WORK TO BE COMPLETED: Using the records that appear below, write out exactly the lines from the one with "q.make_compatible(carried.rotation_quaternion)" through the one with "scene.view_settings.keyframe_insert(path, frame=frame(t))", keeping both end lines.

DATA SHOWN:
--- --- ---
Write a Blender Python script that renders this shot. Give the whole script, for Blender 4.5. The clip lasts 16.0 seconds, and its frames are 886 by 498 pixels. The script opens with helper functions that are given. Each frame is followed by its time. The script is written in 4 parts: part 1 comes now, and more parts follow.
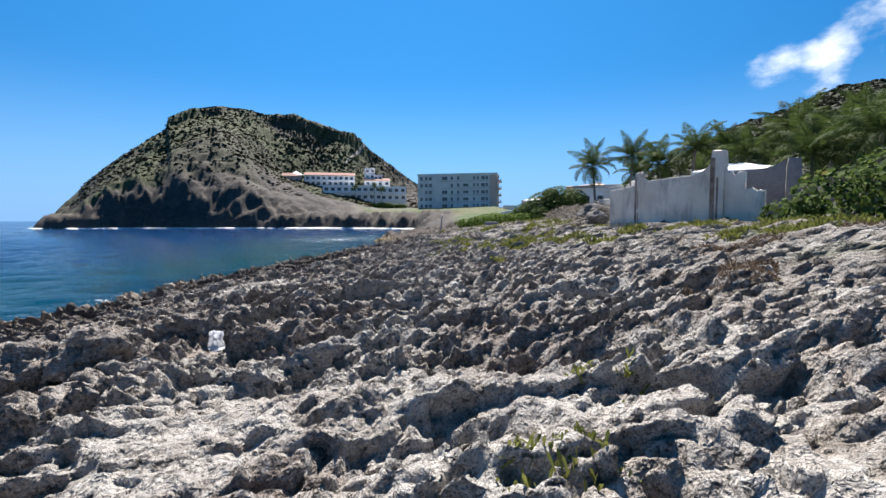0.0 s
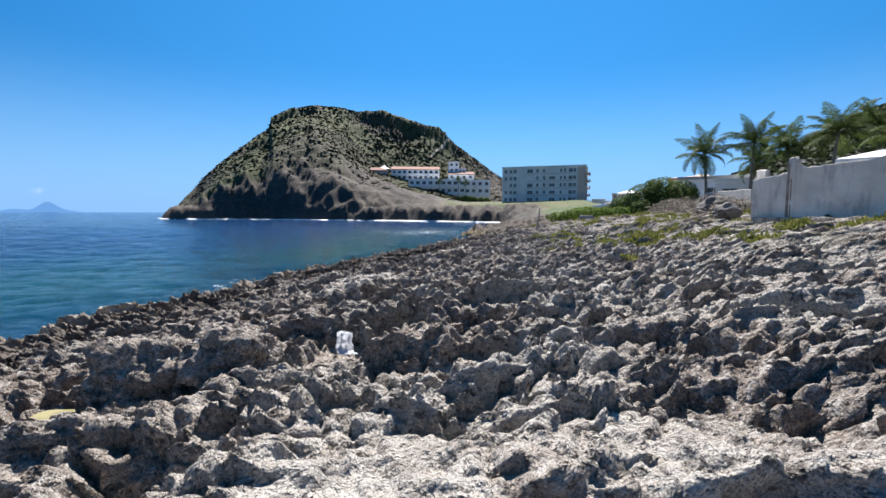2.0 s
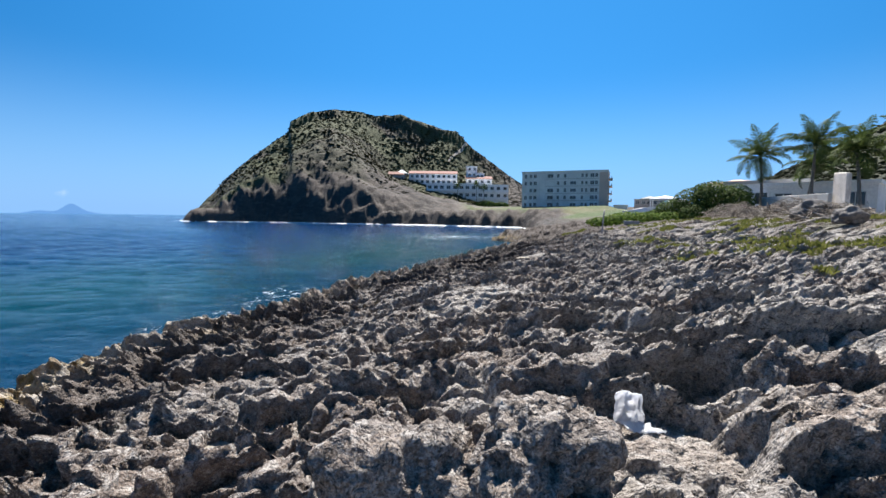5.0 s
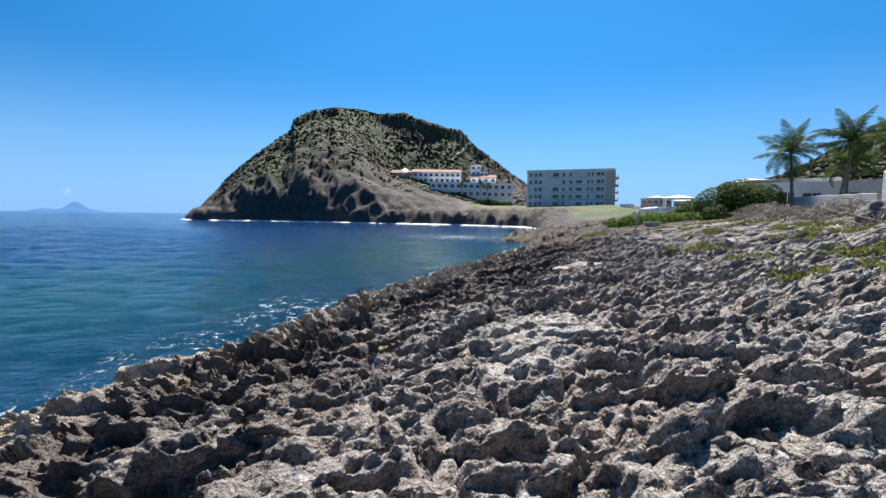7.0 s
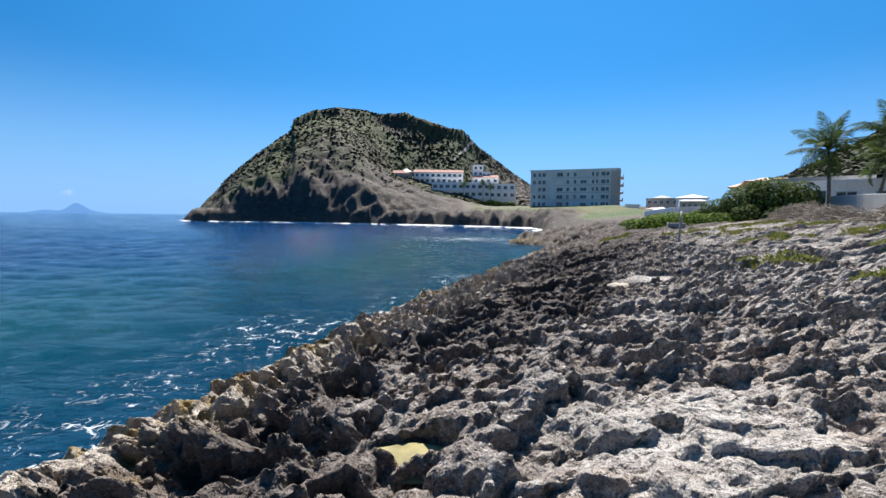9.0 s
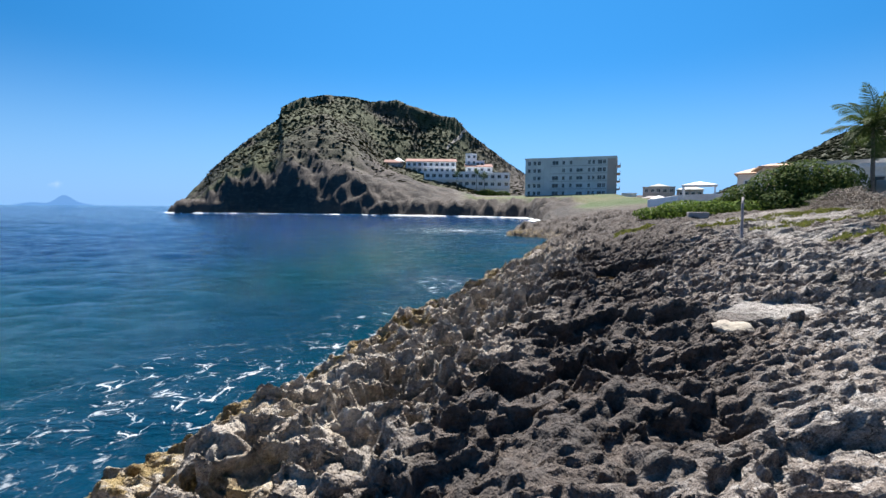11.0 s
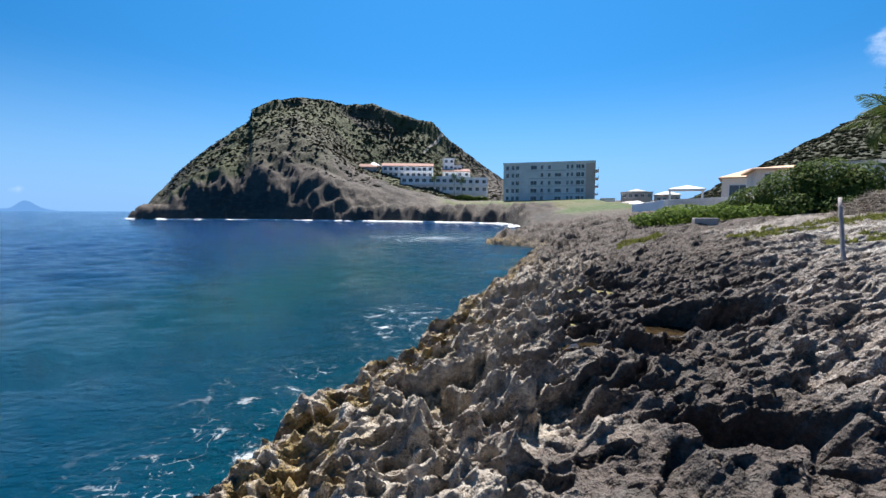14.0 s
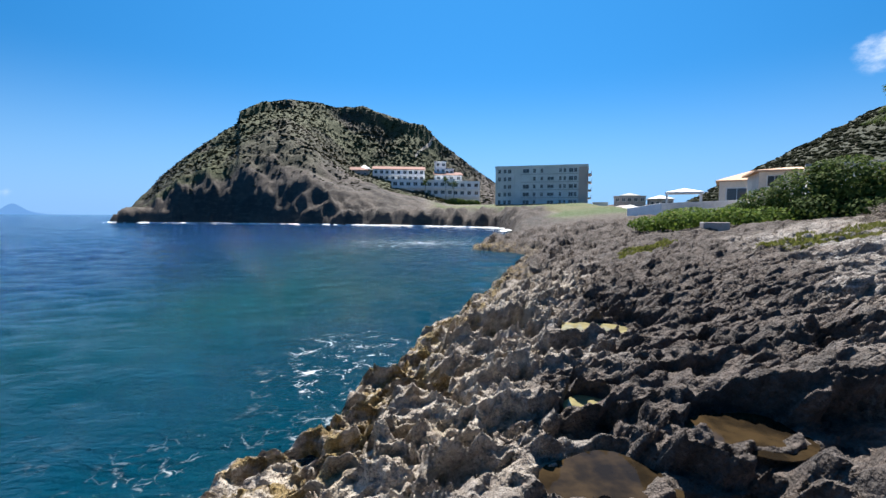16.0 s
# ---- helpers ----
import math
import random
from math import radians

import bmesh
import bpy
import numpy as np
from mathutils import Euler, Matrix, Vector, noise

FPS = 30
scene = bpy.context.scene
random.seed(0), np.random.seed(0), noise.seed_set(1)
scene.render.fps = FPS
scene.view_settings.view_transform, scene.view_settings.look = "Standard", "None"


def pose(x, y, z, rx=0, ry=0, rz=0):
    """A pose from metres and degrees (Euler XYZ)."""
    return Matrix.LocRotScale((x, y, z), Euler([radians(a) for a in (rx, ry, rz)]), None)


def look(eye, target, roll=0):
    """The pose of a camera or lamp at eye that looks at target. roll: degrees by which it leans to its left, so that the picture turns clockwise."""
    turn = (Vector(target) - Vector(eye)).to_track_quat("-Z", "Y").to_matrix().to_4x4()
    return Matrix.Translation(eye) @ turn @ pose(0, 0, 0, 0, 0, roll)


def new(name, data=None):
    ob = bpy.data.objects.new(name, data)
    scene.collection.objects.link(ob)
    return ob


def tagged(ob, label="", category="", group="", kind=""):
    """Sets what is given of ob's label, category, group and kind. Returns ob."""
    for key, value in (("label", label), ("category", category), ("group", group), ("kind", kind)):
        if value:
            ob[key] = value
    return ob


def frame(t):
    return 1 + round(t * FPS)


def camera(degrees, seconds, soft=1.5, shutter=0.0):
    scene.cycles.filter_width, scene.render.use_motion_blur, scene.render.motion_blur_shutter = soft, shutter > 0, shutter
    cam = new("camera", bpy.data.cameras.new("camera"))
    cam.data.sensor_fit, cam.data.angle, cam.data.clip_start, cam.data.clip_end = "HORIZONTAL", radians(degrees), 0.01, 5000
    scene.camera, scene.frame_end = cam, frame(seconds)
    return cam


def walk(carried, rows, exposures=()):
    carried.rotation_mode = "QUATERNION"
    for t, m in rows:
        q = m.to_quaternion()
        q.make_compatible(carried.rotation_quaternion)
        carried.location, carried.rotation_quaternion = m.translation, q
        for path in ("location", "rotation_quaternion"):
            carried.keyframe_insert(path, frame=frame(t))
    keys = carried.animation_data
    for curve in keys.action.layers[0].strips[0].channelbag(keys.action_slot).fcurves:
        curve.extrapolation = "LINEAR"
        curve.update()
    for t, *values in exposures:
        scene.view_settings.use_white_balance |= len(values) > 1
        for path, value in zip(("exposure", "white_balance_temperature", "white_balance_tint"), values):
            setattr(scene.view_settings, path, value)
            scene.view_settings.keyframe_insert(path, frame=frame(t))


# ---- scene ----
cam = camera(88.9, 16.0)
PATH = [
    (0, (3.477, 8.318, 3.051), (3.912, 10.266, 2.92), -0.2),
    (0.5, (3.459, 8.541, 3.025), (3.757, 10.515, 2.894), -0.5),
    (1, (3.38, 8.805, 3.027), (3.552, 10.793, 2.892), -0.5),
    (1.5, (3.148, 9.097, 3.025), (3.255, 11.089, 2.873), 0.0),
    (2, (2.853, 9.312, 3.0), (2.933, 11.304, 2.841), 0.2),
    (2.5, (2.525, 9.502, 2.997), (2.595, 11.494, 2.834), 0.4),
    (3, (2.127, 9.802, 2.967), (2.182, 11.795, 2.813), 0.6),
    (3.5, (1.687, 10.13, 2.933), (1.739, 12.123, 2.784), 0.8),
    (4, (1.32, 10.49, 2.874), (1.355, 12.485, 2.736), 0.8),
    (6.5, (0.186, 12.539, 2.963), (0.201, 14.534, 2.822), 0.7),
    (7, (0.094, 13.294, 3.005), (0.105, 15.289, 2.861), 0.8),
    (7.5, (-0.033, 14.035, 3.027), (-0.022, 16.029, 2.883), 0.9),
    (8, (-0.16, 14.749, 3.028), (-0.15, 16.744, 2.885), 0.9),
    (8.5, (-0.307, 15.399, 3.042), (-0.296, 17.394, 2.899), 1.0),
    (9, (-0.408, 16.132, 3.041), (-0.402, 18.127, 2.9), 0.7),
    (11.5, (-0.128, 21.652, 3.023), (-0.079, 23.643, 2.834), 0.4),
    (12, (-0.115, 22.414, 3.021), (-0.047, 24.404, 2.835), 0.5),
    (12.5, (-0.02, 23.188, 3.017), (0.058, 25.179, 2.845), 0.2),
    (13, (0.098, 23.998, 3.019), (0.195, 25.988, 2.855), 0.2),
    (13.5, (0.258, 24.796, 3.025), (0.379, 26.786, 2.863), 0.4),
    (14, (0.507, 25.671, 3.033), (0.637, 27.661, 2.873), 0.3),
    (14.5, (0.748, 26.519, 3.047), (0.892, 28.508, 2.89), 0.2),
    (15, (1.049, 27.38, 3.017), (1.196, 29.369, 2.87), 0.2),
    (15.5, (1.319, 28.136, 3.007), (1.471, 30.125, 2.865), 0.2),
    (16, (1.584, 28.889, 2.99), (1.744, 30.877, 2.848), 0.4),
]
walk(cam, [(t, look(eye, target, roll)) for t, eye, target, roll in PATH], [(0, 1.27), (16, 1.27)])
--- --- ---
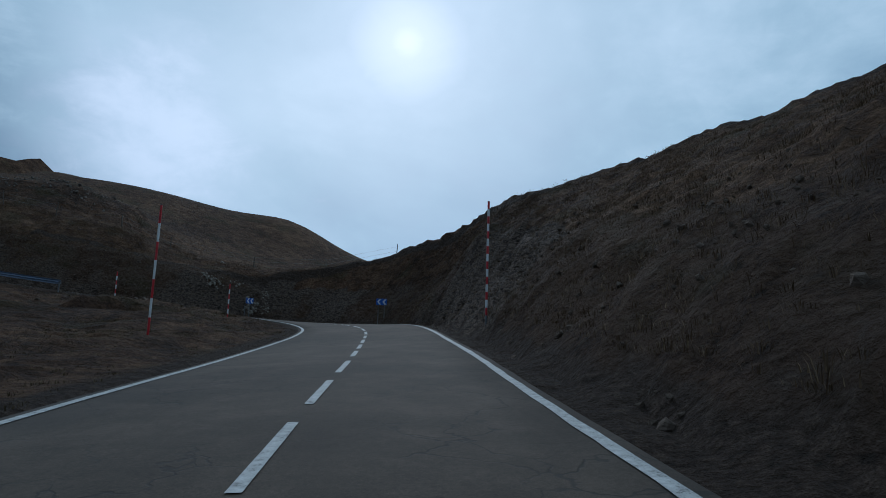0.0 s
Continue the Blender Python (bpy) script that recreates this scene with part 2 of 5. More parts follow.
--- --- ---
RESPONSE TO THIS TASK:
        q.make_compatible(carried.rotation_quaternion)
        carried.location, carried.rotation_quaternion = m.translation, q
        for path in ("location", "rotation_quaternion"):
            carried.keyframe_insert(path, frame=frame(t))
    keys = carried.animation_data
    for curve in keys.action.layers[0].strips[0].channelbag(keys.action_slot).fcurves:
        curve.extrapolation = "LINEAR"
        curve.update()
    for t, *values in exposures:
        scene.view_settings.use_white_balance |= len(values) > 1
        for path, value in zip(("exposure", "white_balance_temperature", "white_balance_tint"), values):
            setattr(scene.view_settings, path, value)
            scene.view_settings.keyframe_insert(path, frame=frame(t))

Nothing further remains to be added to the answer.